Narrow use such as what? One of my regular contacts is a fairly big-name labor lawyer. I asked her about the use of video monitoring to guard against workplace accidents, and she said “every union would be afraid it would be misused, and every employer would deny that while jumping to misuse it.” Another contact told me that having extensive video monitoring to facilitate safe use of autonomous vehicles would almost surely face lawsuits from privacy advocates, supported by legions who are often where they’re not supposed to be.
Privacy is important to all of us. So is safety, health, life. We may be reaching a stage in technology evolution that will demand we decide how we balance these things against each other. Is the fear of AI running amok an example of this sort of concern? I think it is. And I think that long before AI could rise up and threaten us with extinction, it could rise up and save us, or expose us. We’ve had pressure to create guardrails on AI, but those pressures have largely dodged the broadest, most impactful, and most immediate one – which is the ability of AI and video combining to let the real world, including each of us, be watched by technology.
The obvious answer to this problem is governance, a set of rules that constrain use and technology to enforce them. The problem, as it is so often with the “obvious,” is that setting the rules would be difficult and constraining use through technology would be difficult to do, and probably harder to get people to believe in. Think about Asimov’s Three Laws of Robotics and how many of his stories focused on how people worked to get around them. Two decades ago, a research lab did a video collaboration experiment that involved a small camera in offices so people could communicate remotely. Half the workforce covered their camera when they got in. I know people who routinely cover their webcams when they’re not on a scheduled video chat or meeting, and you probably do too. So what if the light isn’t on? Somebody has probably hacked in.

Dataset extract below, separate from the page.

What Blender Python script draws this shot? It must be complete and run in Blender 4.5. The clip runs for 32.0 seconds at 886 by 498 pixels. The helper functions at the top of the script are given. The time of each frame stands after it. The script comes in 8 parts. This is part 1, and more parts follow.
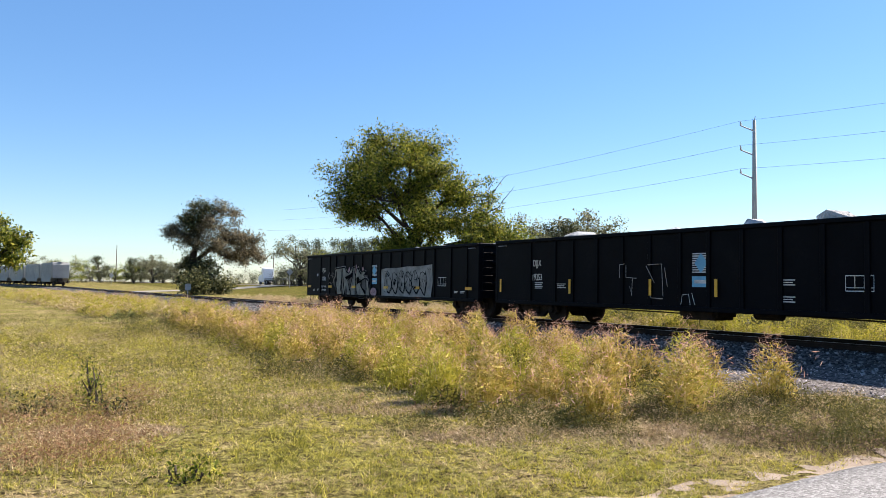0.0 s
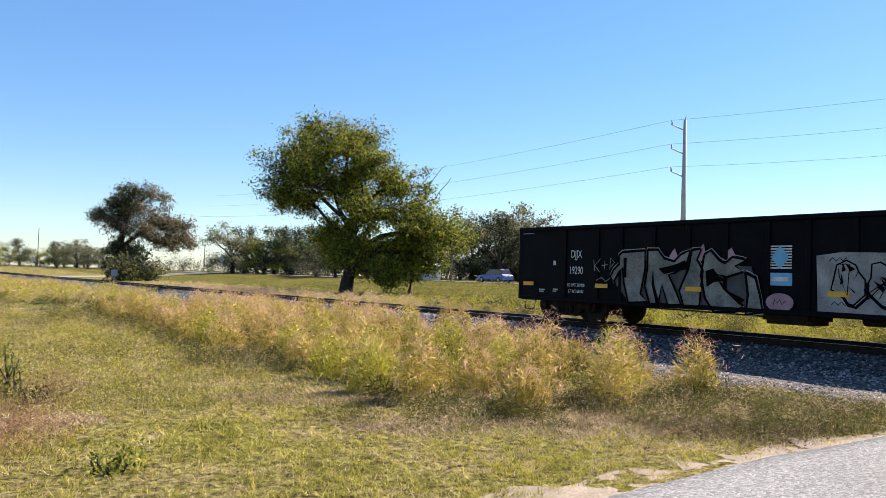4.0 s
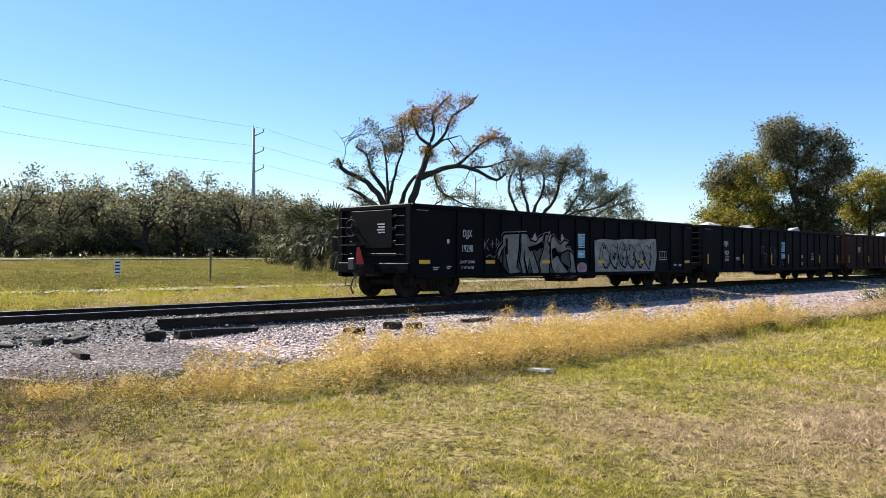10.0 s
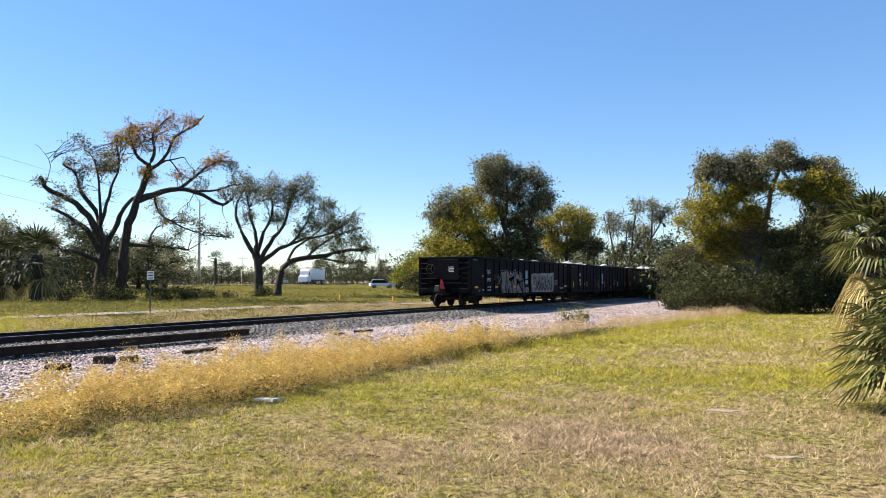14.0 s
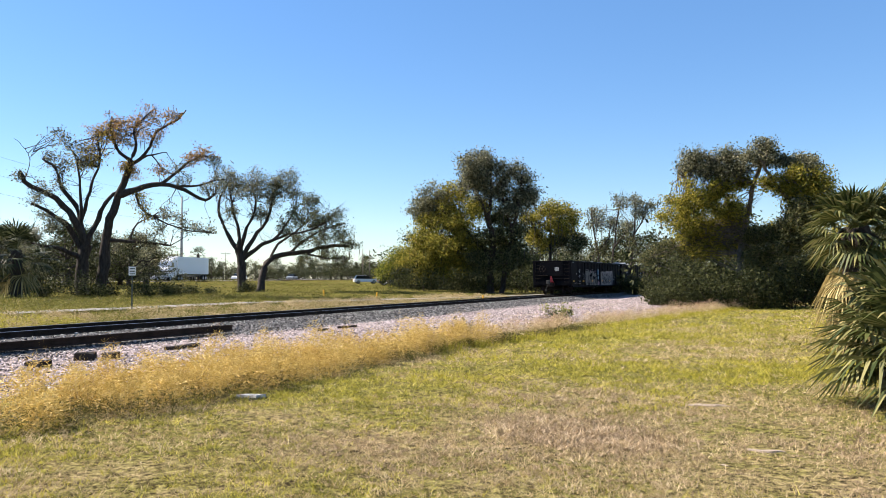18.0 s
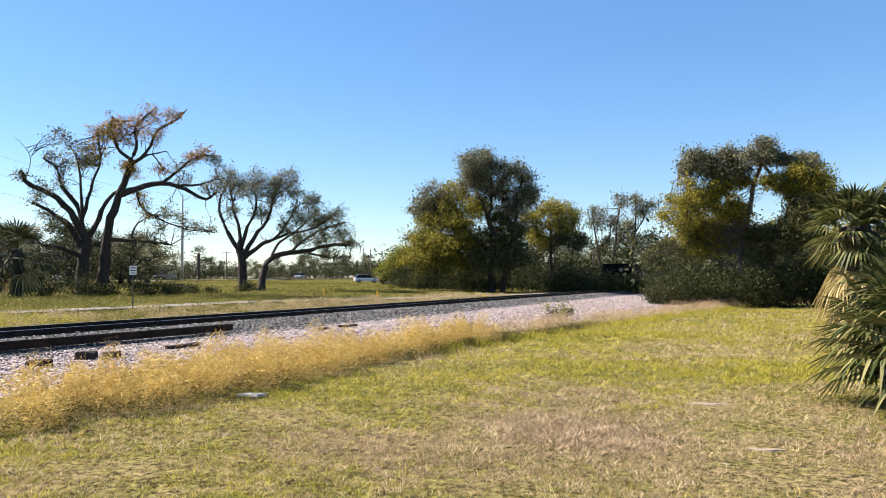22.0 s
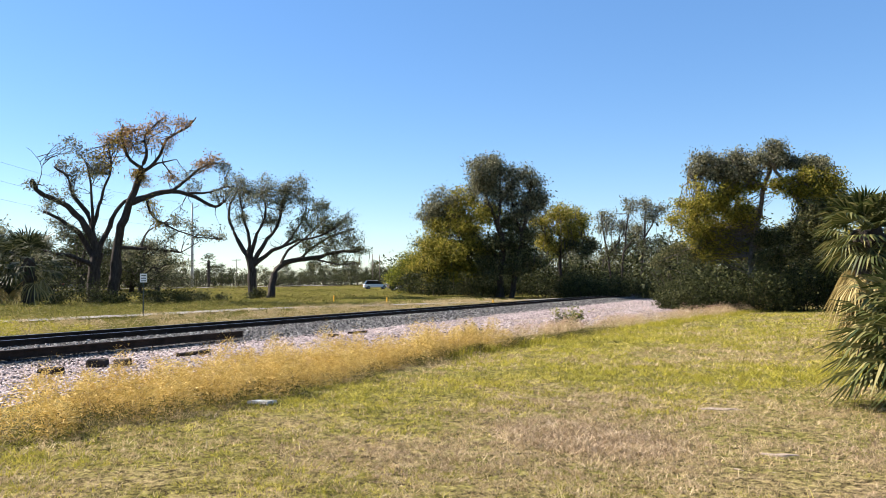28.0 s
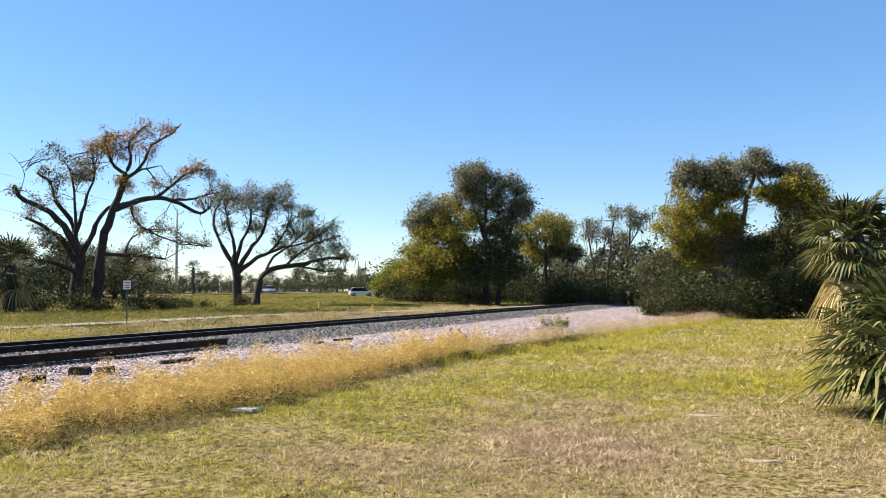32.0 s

Social concerns inevitably collide with attempts to integrate technology tightly with how we live. Have we reached a point where dealing with those concerns convincingly is essential in letting technology improve our work, our lives, further?
We do have widespread, if not universal, video surveillance. On a walk this week, I found doorbell cameras or other cameras on about a quarter of the homes I passed, and I’d bet there are even more in commercial areas. I wonder how many people worry that their doorbells are watching them while they’re in their yard. Fewer, I’d bet, than worry about AI rising up and killing them, and yet the doorbells are real and predatory AI is not. Clearly we can dismiss this sort of thinking, stop covering our webcams. Could we become comfortable with universal video oversight? Maybe, but it would be better if we could find a solution to the governance dilemma.